DATA IN THIS EXERCISE |

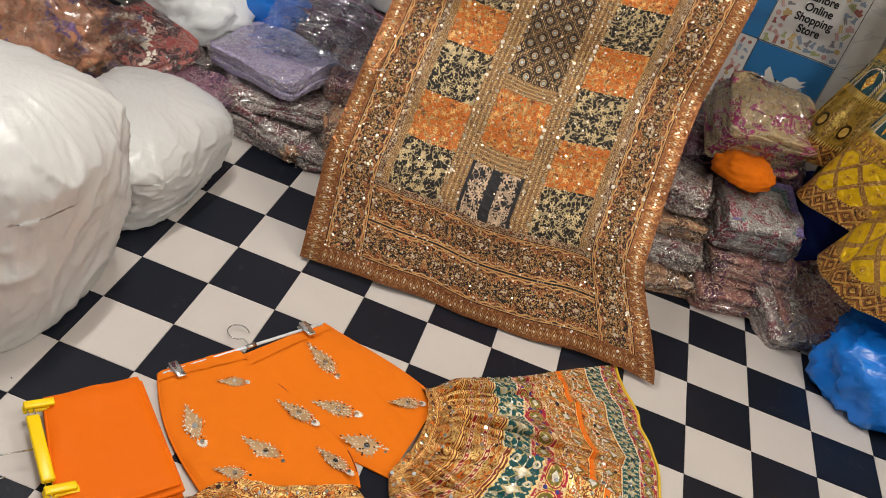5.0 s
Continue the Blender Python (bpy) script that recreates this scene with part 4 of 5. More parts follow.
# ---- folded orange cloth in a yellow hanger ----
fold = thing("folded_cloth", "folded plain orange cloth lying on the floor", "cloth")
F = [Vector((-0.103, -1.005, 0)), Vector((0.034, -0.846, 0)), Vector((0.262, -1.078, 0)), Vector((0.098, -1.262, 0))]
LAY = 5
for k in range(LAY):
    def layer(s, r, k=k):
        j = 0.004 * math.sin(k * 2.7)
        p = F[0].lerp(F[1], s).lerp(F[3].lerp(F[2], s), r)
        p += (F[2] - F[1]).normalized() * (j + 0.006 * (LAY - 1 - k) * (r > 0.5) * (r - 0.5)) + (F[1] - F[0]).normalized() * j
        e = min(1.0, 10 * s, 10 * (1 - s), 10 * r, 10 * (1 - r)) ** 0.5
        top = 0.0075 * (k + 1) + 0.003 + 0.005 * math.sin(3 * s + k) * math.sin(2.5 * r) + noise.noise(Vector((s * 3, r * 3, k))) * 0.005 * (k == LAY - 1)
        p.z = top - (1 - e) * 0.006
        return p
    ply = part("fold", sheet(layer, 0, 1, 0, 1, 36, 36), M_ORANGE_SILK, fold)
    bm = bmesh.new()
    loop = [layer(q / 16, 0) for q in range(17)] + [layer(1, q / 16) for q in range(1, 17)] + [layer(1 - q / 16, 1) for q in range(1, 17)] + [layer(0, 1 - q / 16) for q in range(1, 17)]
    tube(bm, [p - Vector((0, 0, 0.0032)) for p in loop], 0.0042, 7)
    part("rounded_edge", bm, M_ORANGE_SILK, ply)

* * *

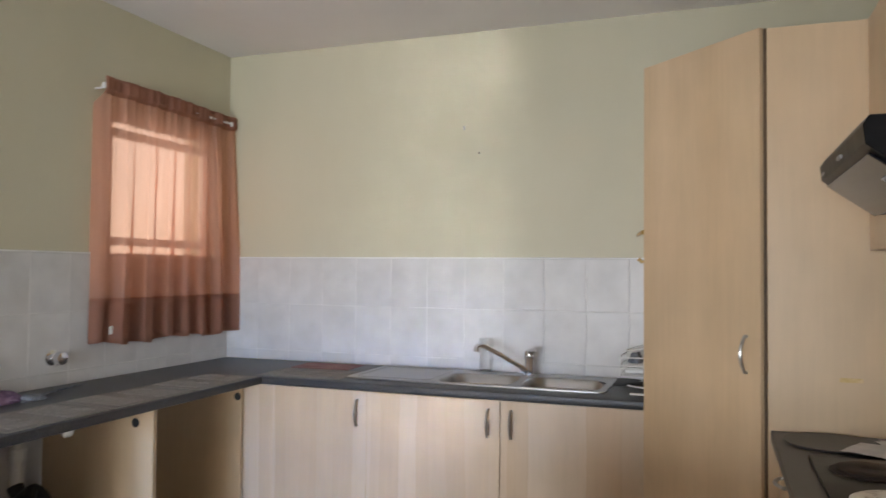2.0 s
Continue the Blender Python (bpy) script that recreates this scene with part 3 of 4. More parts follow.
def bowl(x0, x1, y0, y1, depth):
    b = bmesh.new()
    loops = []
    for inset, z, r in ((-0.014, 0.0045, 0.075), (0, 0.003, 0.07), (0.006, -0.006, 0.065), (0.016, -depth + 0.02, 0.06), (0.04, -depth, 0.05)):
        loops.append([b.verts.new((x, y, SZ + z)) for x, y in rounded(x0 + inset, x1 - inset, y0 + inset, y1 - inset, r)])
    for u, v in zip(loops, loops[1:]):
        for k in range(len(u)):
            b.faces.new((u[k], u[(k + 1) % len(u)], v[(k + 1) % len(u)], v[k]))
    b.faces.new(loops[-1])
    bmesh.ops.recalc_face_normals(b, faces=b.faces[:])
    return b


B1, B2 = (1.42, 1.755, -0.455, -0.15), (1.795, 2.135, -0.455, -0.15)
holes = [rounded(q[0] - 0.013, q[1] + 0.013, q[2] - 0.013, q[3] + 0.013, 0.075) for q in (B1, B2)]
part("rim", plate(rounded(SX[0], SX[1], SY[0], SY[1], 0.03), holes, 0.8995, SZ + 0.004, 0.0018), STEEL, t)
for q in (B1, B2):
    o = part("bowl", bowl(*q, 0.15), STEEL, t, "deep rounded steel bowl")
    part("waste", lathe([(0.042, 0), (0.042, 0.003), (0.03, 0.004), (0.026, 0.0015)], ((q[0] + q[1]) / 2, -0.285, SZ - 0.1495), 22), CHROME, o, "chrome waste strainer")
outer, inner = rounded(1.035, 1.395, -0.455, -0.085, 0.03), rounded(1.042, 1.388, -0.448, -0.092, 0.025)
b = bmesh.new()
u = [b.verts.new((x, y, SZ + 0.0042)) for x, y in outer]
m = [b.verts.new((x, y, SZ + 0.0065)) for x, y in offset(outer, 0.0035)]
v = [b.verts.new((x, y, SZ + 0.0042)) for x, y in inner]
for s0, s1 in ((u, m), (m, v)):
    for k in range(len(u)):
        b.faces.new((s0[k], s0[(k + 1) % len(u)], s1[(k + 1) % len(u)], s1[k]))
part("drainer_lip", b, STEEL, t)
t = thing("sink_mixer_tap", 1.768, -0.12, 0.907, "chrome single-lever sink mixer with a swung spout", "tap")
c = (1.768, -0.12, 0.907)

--

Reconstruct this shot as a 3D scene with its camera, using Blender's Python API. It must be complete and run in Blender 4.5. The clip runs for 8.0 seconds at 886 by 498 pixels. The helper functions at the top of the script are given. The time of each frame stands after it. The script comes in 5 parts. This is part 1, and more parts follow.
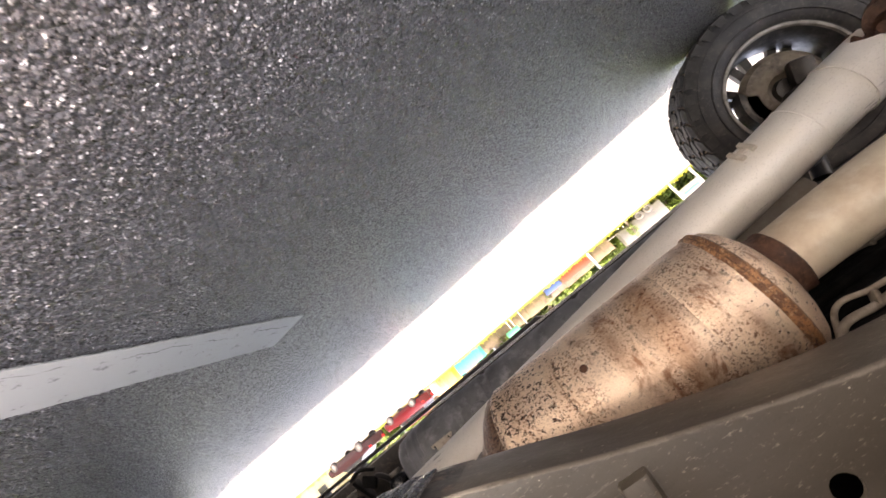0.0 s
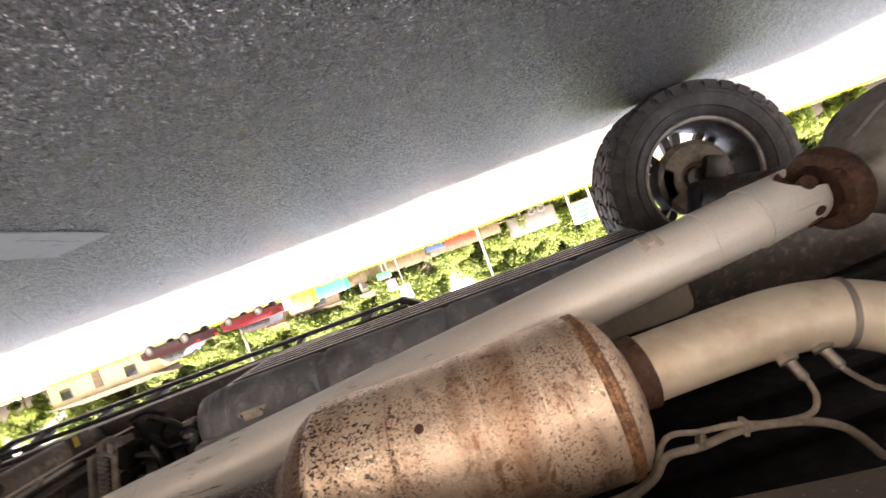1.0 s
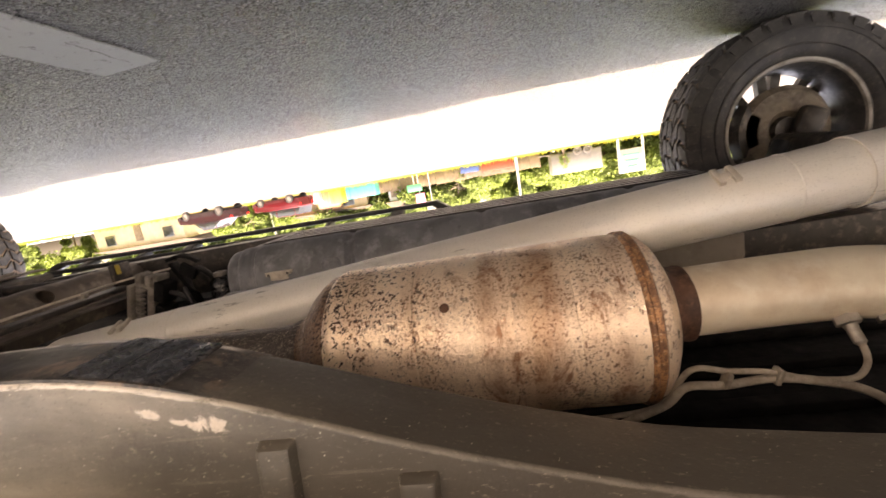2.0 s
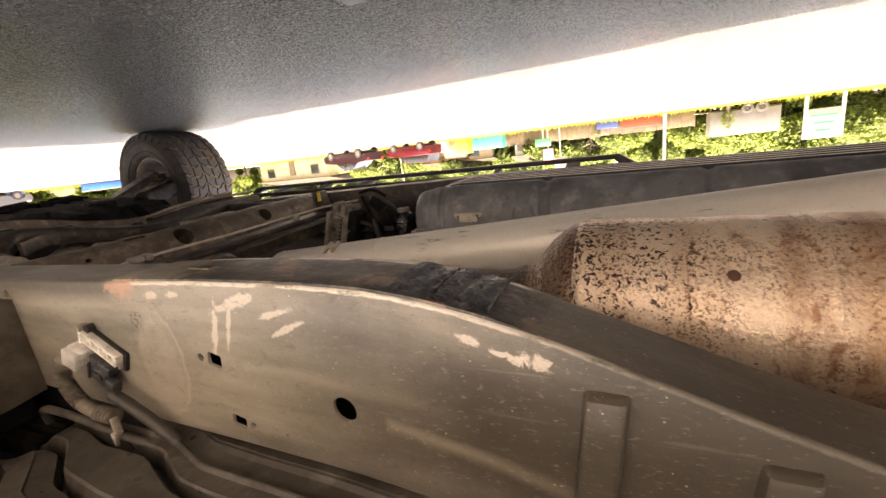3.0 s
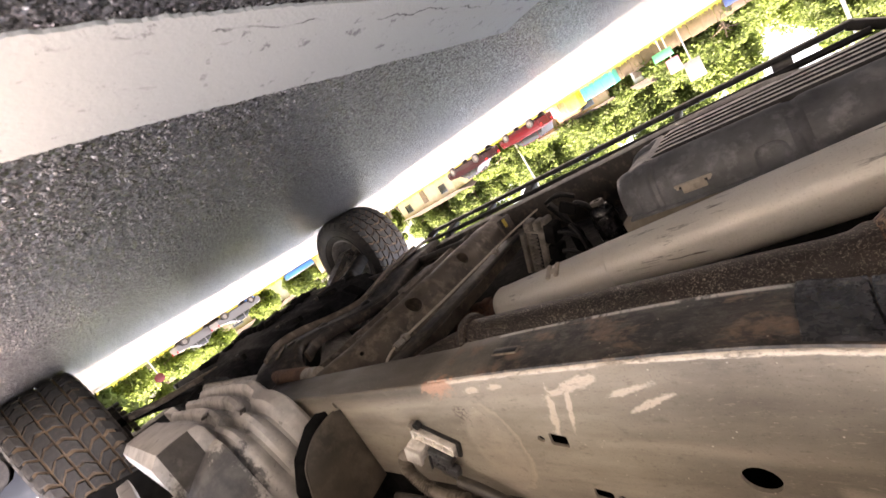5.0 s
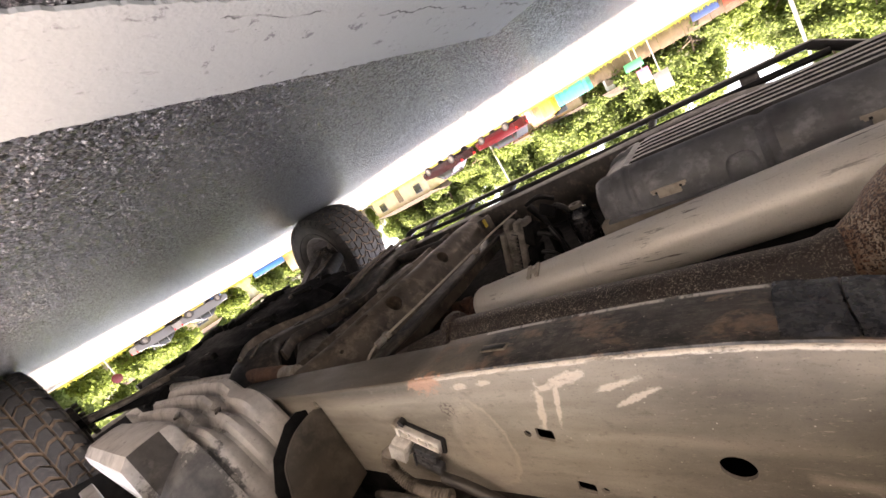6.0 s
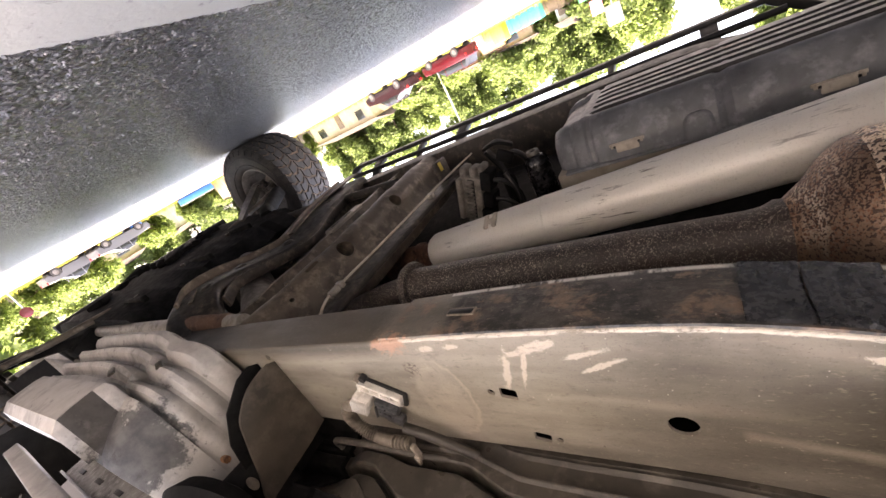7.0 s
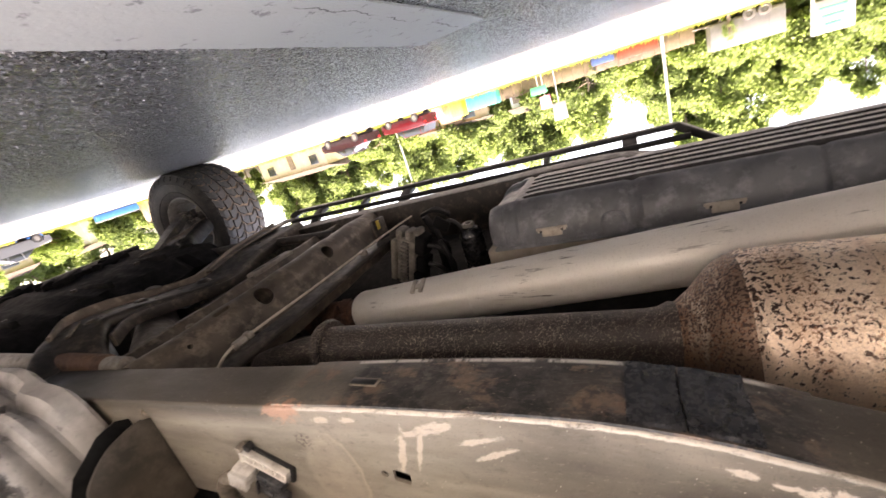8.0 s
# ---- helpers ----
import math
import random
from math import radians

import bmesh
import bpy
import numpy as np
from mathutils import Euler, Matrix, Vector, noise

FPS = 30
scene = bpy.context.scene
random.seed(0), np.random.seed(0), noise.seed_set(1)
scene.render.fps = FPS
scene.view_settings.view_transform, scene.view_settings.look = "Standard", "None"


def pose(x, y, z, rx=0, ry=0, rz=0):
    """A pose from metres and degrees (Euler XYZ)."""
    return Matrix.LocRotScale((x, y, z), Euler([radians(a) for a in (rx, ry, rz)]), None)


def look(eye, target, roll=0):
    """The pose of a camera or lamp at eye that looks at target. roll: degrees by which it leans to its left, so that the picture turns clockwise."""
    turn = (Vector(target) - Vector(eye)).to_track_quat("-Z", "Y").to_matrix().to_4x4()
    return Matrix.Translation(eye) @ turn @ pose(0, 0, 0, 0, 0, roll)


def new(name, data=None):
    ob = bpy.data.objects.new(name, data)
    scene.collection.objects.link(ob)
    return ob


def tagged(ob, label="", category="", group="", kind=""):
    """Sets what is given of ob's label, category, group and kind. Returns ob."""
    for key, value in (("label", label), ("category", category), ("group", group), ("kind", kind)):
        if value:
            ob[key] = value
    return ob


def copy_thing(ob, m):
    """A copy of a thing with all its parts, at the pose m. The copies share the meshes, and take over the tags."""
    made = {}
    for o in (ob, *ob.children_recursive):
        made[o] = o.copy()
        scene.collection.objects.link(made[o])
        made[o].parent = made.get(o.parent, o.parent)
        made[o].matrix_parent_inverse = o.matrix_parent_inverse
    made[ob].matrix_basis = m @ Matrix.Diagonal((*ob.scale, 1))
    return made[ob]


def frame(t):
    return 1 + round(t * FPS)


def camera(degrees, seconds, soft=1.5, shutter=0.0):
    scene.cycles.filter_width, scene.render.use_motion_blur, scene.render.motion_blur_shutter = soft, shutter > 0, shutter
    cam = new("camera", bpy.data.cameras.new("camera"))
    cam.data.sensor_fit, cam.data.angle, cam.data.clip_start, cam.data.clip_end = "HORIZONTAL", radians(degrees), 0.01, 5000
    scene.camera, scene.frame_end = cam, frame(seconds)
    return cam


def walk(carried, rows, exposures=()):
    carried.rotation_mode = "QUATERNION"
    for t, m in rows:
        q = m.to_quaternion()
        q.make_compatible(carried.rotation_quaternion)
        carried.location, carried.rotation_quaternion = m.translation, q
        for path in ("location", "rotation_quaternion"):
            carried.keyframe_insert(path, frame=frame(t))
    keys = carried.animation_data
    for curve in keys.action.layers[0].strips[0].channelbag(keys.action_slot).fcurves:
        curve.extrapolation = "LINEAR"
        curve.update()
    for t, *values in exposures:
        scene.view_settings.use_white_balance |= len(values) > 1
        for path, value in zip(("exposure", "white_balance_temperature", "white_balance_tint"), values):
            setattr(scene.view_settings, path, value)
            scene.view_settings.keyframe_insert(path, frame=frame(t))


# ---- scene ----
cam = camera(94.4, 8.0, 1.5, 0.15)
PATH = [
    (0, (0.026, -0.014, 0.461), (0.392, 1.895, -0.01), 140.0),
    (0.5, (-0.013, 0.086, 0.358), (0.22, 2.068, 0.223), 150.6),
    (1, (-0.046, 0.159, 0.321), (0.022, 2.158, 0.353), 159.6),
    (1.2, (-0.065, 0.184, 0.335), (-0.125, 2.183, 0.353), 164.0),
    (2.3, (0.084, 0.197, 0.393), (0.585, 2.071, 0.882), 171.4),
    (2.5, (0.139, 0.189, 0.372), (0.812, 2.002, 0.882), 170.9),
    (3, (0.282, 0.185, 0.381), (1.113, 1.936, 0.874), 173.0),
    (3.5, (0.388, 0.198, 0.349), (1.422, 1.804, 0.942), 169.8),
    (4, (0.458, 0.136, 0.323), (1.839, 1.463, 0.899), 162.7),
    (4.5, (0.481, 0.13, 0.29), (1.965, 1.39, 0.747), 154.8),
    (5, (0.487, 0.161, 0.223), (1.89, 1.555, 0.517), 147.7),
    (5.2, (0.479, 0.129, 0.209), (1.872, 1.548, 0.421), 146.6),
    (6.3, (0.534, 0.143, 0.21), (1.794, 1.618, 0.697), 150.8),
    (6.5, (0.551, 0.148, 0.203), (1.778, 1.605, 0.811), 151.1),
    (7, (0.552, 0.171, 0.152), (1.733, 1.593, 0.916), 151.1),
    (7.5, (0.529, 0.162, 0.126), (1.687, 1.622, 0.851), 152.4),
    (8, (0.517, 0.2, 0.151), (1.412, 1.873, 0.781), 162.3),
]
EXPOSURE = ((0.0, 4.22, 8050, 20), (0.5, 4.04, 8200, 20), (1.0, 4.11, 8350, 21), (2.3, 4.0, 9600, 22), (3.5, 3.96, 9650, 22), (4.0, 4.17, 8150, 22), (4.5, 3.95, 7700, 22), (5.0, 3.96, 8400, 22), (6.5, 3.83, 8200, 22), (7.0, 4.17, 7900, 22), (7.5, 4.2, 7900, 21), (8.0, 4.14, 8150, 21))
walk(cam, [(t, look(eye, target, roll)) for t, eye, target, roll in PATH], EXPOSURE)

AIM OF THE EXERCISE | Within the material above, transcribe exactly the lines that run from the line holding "shutter > 0, shutter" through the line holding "scene.view_settings.keyframe_insert(path, frame=frame(t))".

FINAL RESULT |
    scene.cycles.filter_width, scene.render.use_motion_blur, scene.render.motion_blur_shutter = soft, shutter > 0, shutter
    cam = new("camera", bpy.data.cameras.new("camera"))
    cam.data.sensor_fit, cam.data.angle, cam.data.clip_start, cam.data.clip_end = "HORIZONTAL", radians(degrees), 0.01, 5000
    scene.camera, scene.frame_end = cam, frame(seconds)
    return cam


def walk(carried, rows, exposures=()):
    carried.rotation_mode = "QUATERNION"
    for t, m in rows:
        q = m.to_quaternion()
        q.make_compatible(carried.rotation_quaternion)
        carried.location, carried.rotation_quaternion = m.translation, q
        for path in ("location", "rotation_quaternion"):
            carried.keyframe_insert(path, frame=frame(t))
    keys = carried.animation_data
    for curve in keys.action.layers[0].strips[0].channelbag(keys.action_slot).fcurves:
        curve.extrapolation = "LINEAR"
        curve.update()
    for t, *values in exposures:
        scene.view_settings.use_white_balance |= len(values) > 1
        for path, value in zip(("exposure", "white_balance_temperature", "white_balance_tint"), values):
            setattr(scene.view_settings, path, value)
            scene.view_settings.keyframe_insert(path, frame=frame(t))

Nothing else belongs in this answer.